Jadranka Veljovic von der Aktion gegen den Menschenhandel betont indes die eigentlich gute Zusammenarbeit mit Polizei und Justiz, moniert aber: „Es gibt Urteile. Es gibt laufende Prozesse, und viele sind beendet. Oftmals werden rechtskräftige Urteile aber nicht vollstreckt. Einige rechtskräftig verurteilte Menschenhändler sind noch auf freiem Fuß. Und die Verurteilten müssen lediglich zwei oder drei Jahre ins Gefängnis.” So will es das serbische Gesetz. Im Vergleich ist es jedoch schon ein Fortschritt, da Menschenhandel erst seit fünf Jahren ausdrücklich als Straftat anerkannt ist. „Der entsprechende Artikel wurde eigentlich erst 2006 in vollem Umfang eingeführt. Den gab es zwar ab 2003, doch damals wurde Menschenhandel nicht als spezielles Verbrechen behandelt, sondern in einen Topf mit illegaler Migration geworfen”, sagt Veljovic.
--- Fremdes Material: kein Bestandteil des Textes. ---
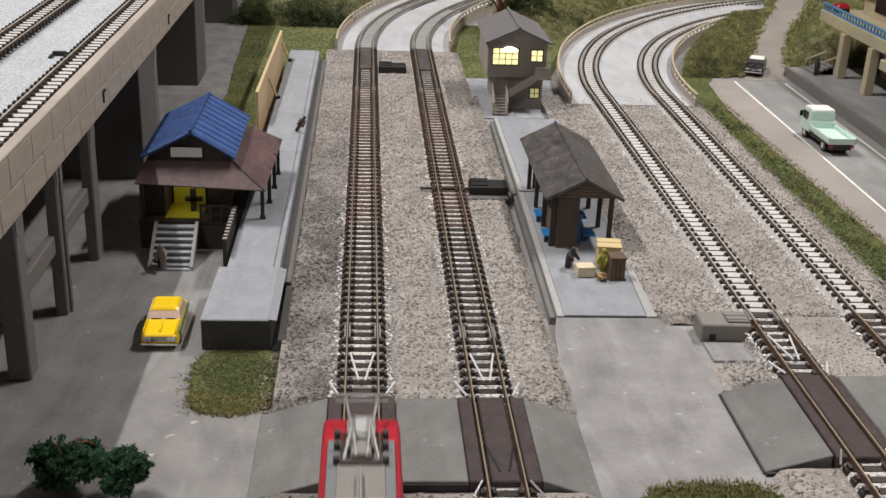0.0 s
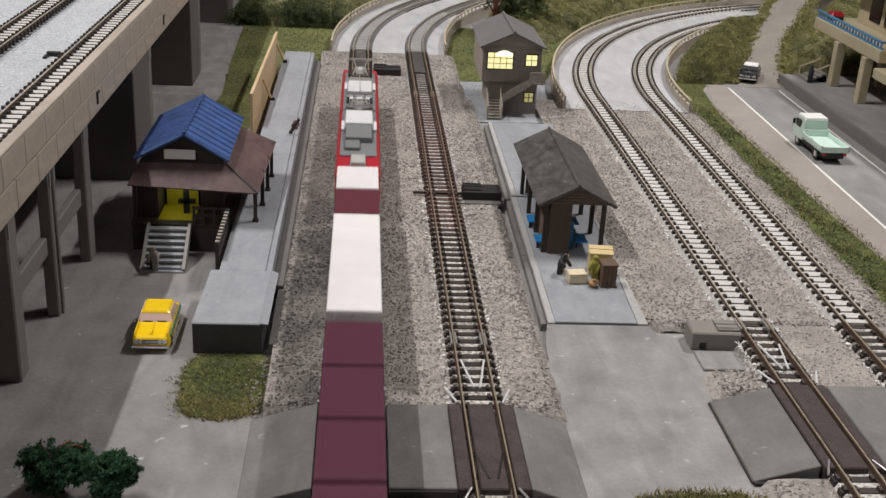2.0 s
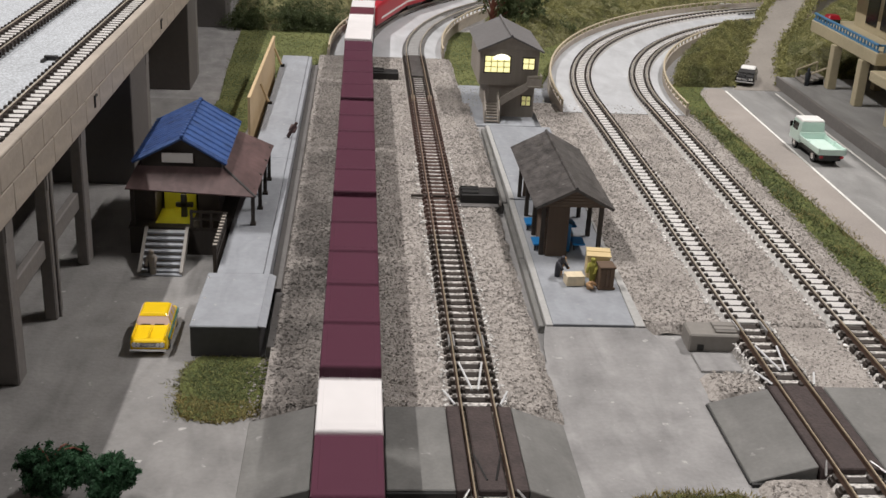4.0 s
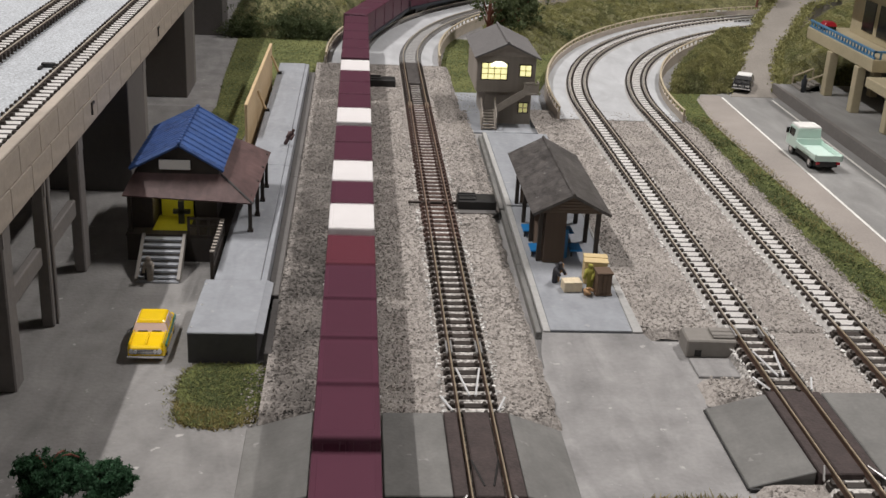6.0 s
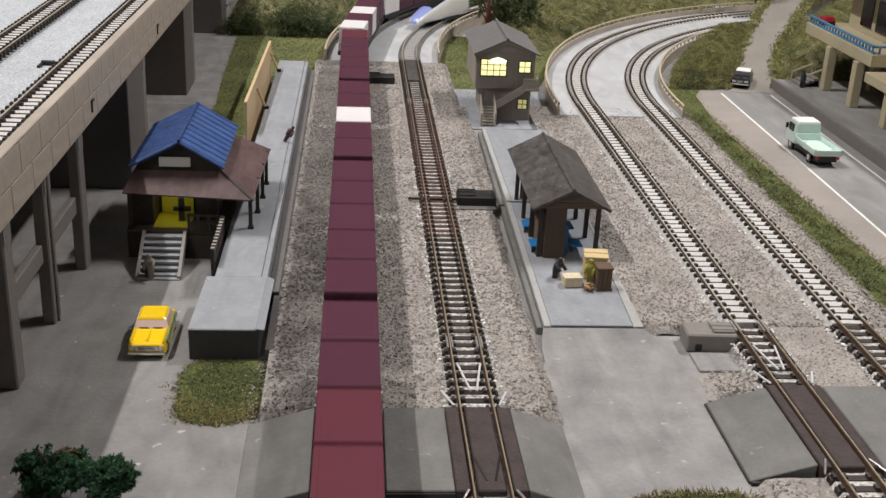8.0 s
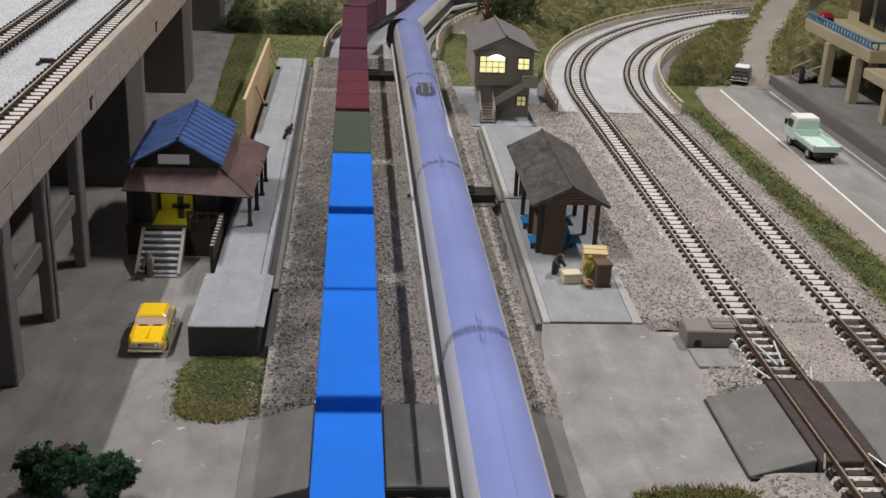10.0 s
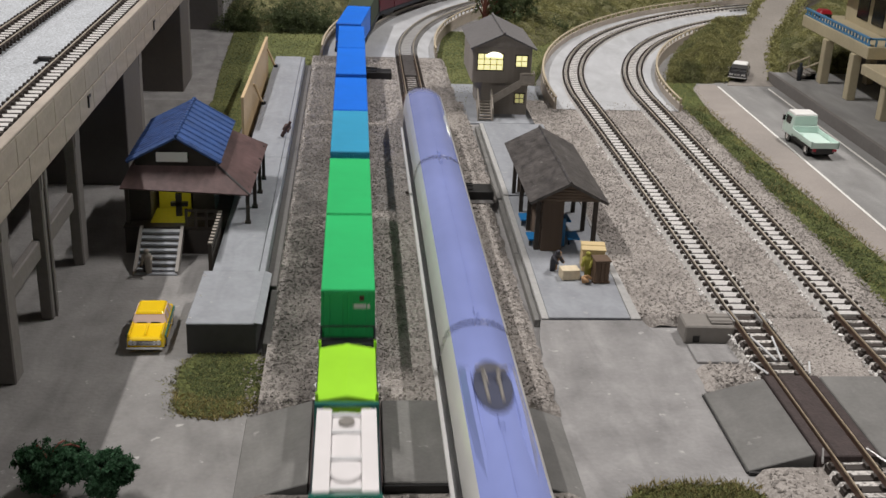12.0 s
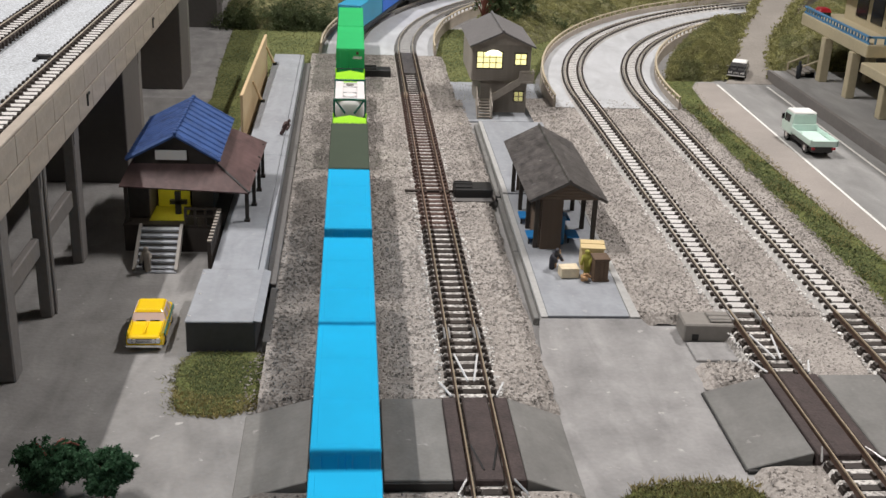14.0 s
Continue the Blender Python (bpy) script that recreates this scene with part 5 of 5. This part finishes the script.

Kinder vermehrt Opfer von Menschenhandel

Opfer des Menschenhandels in Serbien, so Veljovic, sind nicht nur Frauen, sondern immer öfter auch Kinder, die zu Sex, aber auch zu Diebstahl oder zum Betteln gezwungen werden. Schätzungen zufolge verdient der Verbrecher beim ersten Verkauf eines Kindes oder einer Frau auf dem Balkan zwischen 500 und 2.500 Euro. Da die meisten Opfer mehrmals verkauft werden, lohnt sich das Verbrechen Menschenhandel finanziell.

Die Frauen werden meist erst durch Polizeirazzien aus der Sklaverei befreit. Einige schaffen es aus eigener Kraft, einige mit Hilfe anderer Menschen. Von denen, die es nicht schaffen, gibt es keine Statistiken. Doch die offiziellen Zahlen sind mit Sicherheit viel zu niedrig, betont Astra-Koordinatorin Jadranka Veljovic.